Compared to their 2012 data, Microsoft attracted a significantly larger proportion of attacks in 2013. In 2012, they attracted fewer than 12 per cent of the total attacks reported. In 2013, this rose to almost 22 per cent of the total attacks reported. In contracts, Apple's share dropped from almost 15 per cent to just over 3 per cent. Dell reported 14 zero-day vulnerabilities in 2013. Browser-based attacks lead the list with Java being the most targeted application, followed closely by Internet Explorer, and Adobe Flash Player.

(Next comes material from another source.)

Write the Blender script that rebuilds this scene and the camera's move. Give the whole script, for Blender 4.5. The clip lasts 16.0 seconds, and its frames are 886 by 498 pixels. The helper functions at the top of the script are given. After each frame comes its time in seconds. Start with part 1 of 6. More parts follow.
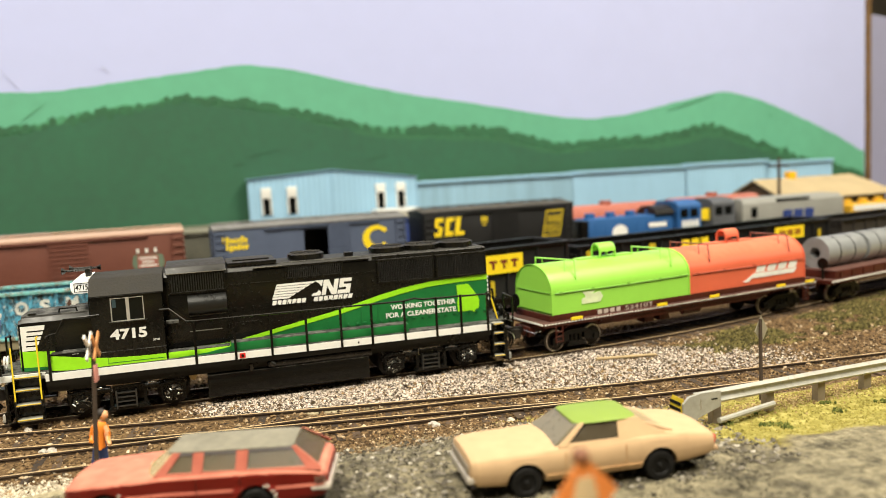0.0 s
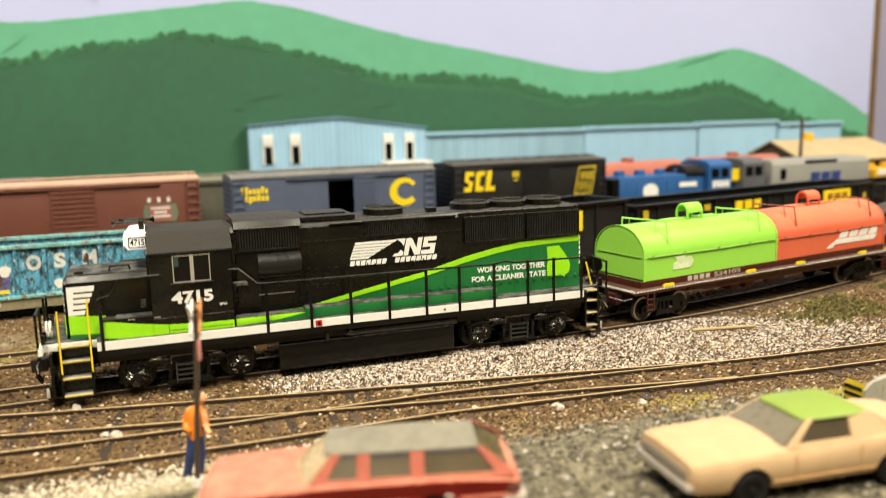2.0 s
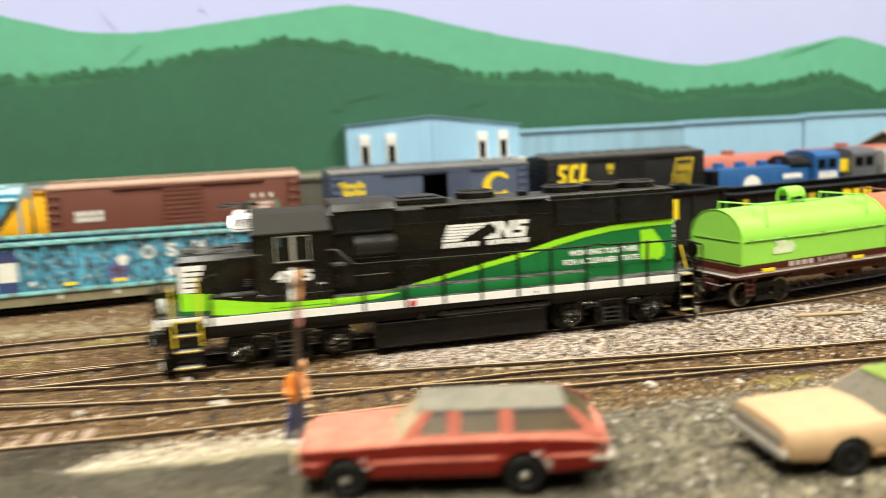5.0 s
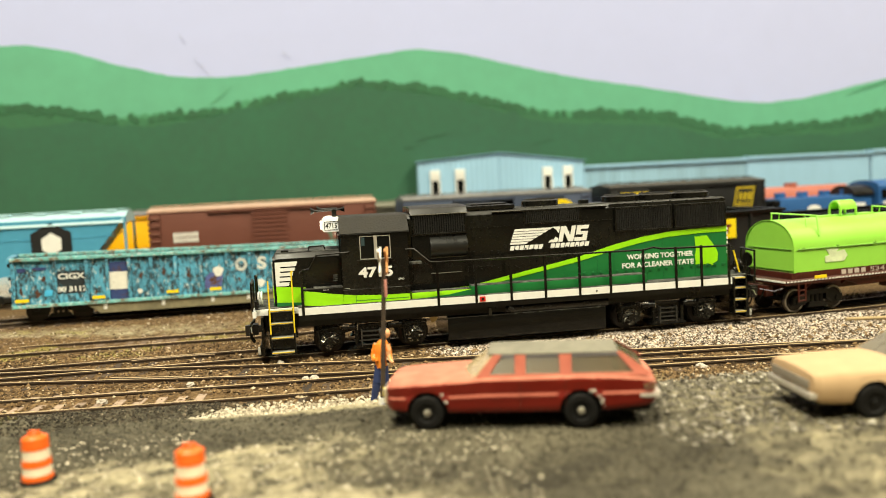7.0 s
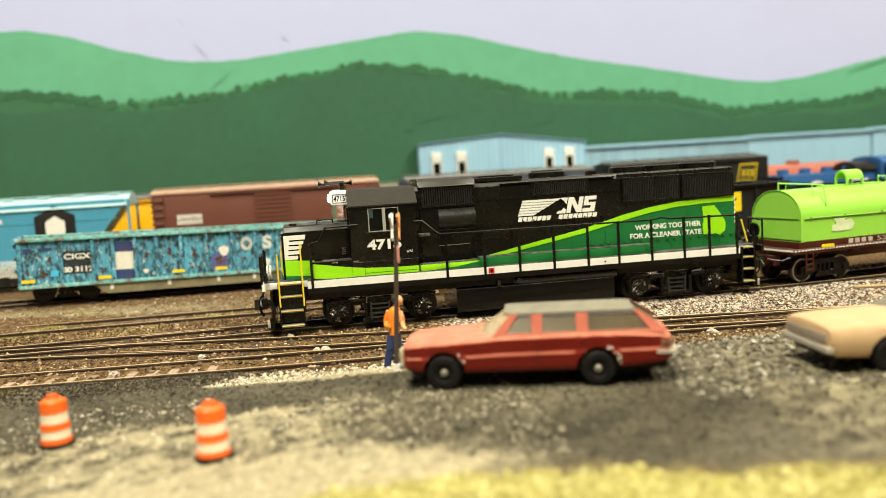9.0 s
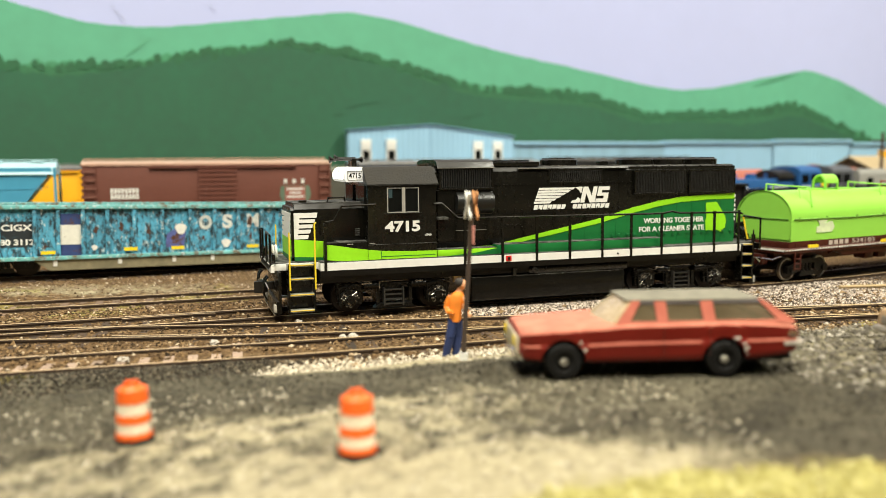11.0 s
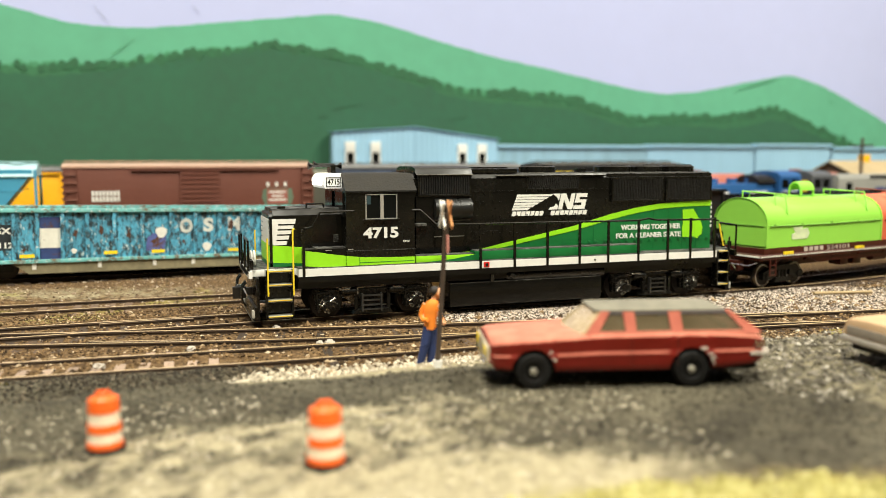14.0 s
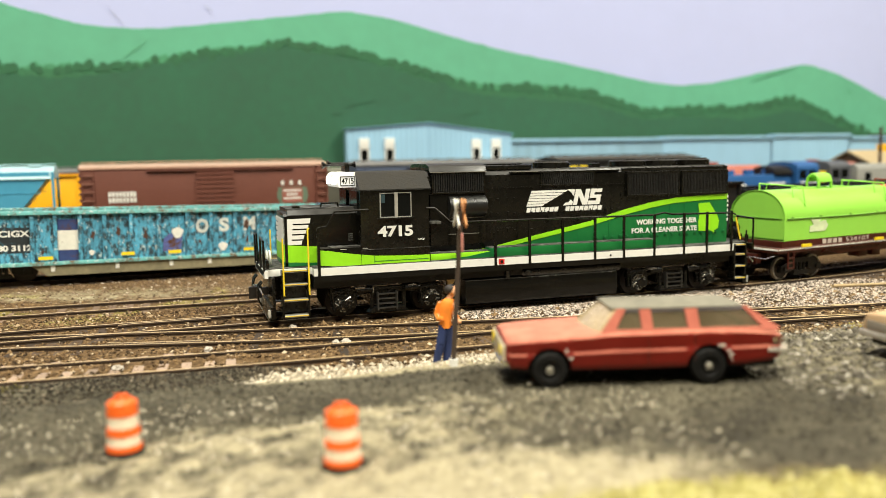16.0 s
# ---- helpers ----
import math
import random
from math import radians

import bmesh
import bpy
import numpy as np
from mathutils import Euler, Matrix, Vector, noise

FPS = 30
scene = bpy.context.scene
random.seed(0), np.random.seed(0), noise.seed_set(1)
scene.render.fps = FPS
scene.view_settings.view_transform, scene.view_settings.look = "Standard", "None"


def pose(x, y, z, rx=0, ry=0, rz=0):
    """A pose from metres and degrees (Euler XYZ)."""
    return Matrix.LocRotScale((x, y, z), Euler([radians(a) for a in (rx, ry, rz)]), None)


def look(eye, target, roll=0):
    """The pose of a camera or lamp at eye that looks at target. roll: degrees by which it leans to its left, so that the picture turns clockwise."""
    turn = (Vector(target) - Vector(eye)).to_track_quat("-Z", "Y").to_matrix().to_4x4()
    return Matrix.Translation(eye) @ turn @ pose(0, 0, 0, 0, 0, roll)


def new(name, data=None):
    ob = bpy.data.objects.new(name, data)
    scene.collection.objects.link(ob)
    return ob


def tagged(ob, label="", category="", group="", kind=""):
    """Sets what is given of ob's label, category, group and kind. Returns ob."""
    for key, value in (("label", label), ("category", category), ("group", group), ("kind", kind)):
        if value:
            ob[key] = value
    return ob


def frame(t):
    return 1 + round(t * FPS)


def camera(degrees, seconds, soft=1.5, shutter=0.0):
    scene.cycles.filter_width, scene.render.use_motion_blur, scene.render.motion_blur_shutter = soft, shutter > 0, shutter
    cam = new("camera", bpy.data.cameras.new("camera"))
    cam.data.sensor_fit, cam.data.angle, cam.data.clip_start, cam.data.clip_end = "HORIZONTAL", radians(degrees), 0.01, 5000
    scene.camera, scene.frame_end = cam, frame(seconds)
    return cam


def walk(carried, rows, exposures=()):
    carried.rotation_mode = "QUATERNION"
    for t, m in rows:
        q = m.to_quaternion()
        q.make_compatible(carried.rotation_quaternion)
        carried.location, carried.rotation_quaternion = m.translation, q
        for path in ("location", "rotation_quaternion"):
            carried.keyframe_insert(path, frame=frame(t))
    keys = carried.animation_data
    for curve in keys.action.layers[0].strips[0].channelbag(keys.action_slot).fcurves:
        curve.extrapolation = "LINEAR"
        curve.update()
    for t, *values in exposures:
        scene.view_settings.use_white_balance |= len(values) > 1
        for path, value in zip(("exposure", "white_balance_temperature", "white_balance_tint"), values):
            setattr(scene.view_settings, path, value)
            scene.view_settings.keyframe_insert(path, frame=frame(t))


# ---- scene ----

SCADA systems were not immune from attack with systems from Siemens responsible from just over a third of all the reported vulnerabilities. The next most vulnerable systems came from Cisco with just 12 per centof the reported vulnerabilities. Over a quarter of these vulnerabilities left system operators vulnerable to DDoS attacks improper input validation, buffer overflow and privilege escalation the next most popular categories of CADA vulnerability.
The most popular types of targeted attacks in 2013 were targeted spam against corporate employees leveraging services like fax, voicemail, printers and scanners; sophisticated ransomware like CryptoLocker; SSL-based malware download and communication and; and web-based exploit kits with zero-day exploit payloads resulting in drive-by malware download and install on the targeted machine.